As India waits with bated breath for the White House to clear the draft ‘bilateral trade agreement’ (BTA) it has submitted, US President Donald Trump has threatened to impose an additional 10 per cent tariff on BRICS countries. He has also shot off letters to 14 trading partners — mostly in Asia including Japan and South Korea — to inform them of punishing tariffs ranging between 25 and 40 per cent with the significant caveat that unless they sign mutually agreed deals by the end of this month, the tariffs will come into effect on 1 August.
The arbitrary tariffs proposed in identical letters sent by the US president to heads of government of the 14 countries are seen as arm-twisting smaller trading partners and a signal to others. The tariffs proposed by Trump ignore the fact that most of the 14 countries impose less than 10 per cent tariff on US goods. South Korea, in fact, charges zero tariff on US goods while Japan charges 2.2 per cent.
Even Laos and Myanmar, the two countries which have attracted 40 per cent tariff on goods exported to the US, charge 0.97 per cent and 1.81 per cent tariff respectively on US goods entering their countries. Bangladesh, which has been slapped with 35 per cent tariffs, imposes 10.99 per cent duty on American goods.
The latest act of bullying by the US president is, however, not seen as a sign of strength but as part of the ‘bluff and buster’ policy he has adopted in the trade war he has unleashed. The phrase ‘Trump always chickens out’ (TACO for short) was coined in May by a columnist in the Financial Times.
TACO describes the tendency of the Trump administration to back off in the face of pressure.
After the stock market lost $3.1 trillion the day after the ‘Liberation Day’ tariffs were announced on 2 April, the US president hurriedly announced a 90-day suspension of the unilateral, country-specific tariffs on 9 April. The deadline expires on 9 July, Wednesday, which is tomorrow.
The day before the deadline ends, today, Trump announced tariffs ranging from 25 to 40 per cent on good imported from 14 countries, and in identical letters signed by him, invited them to sign BTAs with the US during the current month.
If they sign the deals, the tariffs could be modified ‘upwards’ or ‘downwards’, assured Trump. If they fail to sign such a deal to the satisfaction of the US, he threatened, the ‘Liberation Day tariff’ announced on 2 April would kick in from 1 August. Effectively, Trump has kicked the can for three more weeks and extended the deadline to the end of July.
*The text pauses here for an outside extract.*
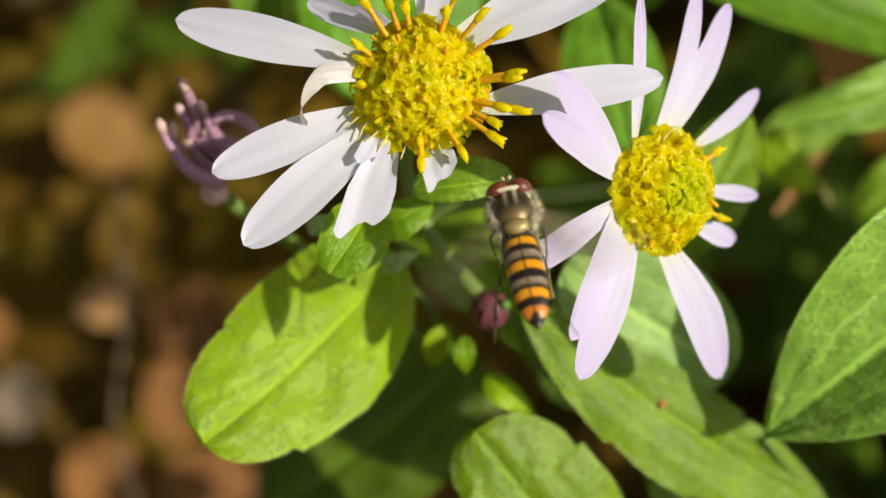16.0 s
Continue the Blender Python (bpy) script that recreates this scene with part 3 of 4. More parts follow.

Most observers see the move as a face-saving measure by the US president. While suspending his new tariffs on 9 April, Trump had claimed that countries were falling over each other to ‘kiss his ass’. Mocking the US's trading partners, the president had mimicked them saying, “yes sir, please sir”, and added that the US would be signing 90 deals in the next 90 days.
As the 90-day deadline ends on Wednesday, Trump has little to show, and US treasury secretary Scott Bessent has not helped by blurting out on TV that very few countries had actually contacted the US.
All that the US has to show is an agreement with the UK, a trade deal with Vietnam, and a ‘framework agreement’ with China — a far cry from the claim of signing 90 deals in 90 days. The US president, however, once again claimed on 7 July that the US and India were very close to signing a deal.
Indian sources in the commerce ministry have also confirmed that India has presented to the US the concessions it is willing to make and that the draft agreement was under scrutiny by the White House. These sources, which were hopeful of signing at least an ‘interim deal’ by Tuesday, also claimed, according to media reports, that India had drawn a line when it came to agriculture and the dairy sector.
Trump desperately needs to sign a deal, and there is a high probability he will give the go-ahead to an ‘interim deal’ with India to save face. But with ’90 deals in 90 days’ nowhere on the horizon, the self-proclaimed deal-maker may well settle for a breather and grant more time for India and the US to thrash out the finer details.
For that very reason, observers believe that there is a high probability of even the 1 August deadline being extended again. If that happens, India may regret not playing hardball far longer. Indeed, Indian Prime Minister Narendra Modi was the first ‘world leader’ to rush to Washington DC in February and pledge increased trade with the US, in the form of defence purchases that the US welcomed.
Meanwhile, US allies have turned hostile, and China made Trump blink first by demonstrating that it could inflict real economic pain, so that the US ended up looking weak, isolated and ‘outmaneuvered’ by the countries Trump claimed would be 'kissing his ass'. Significantly, the Japanese finance minister has also threatened — on national TV, no less — to sell the country's holdings of US treasuries as a tool of economic warfare against the US.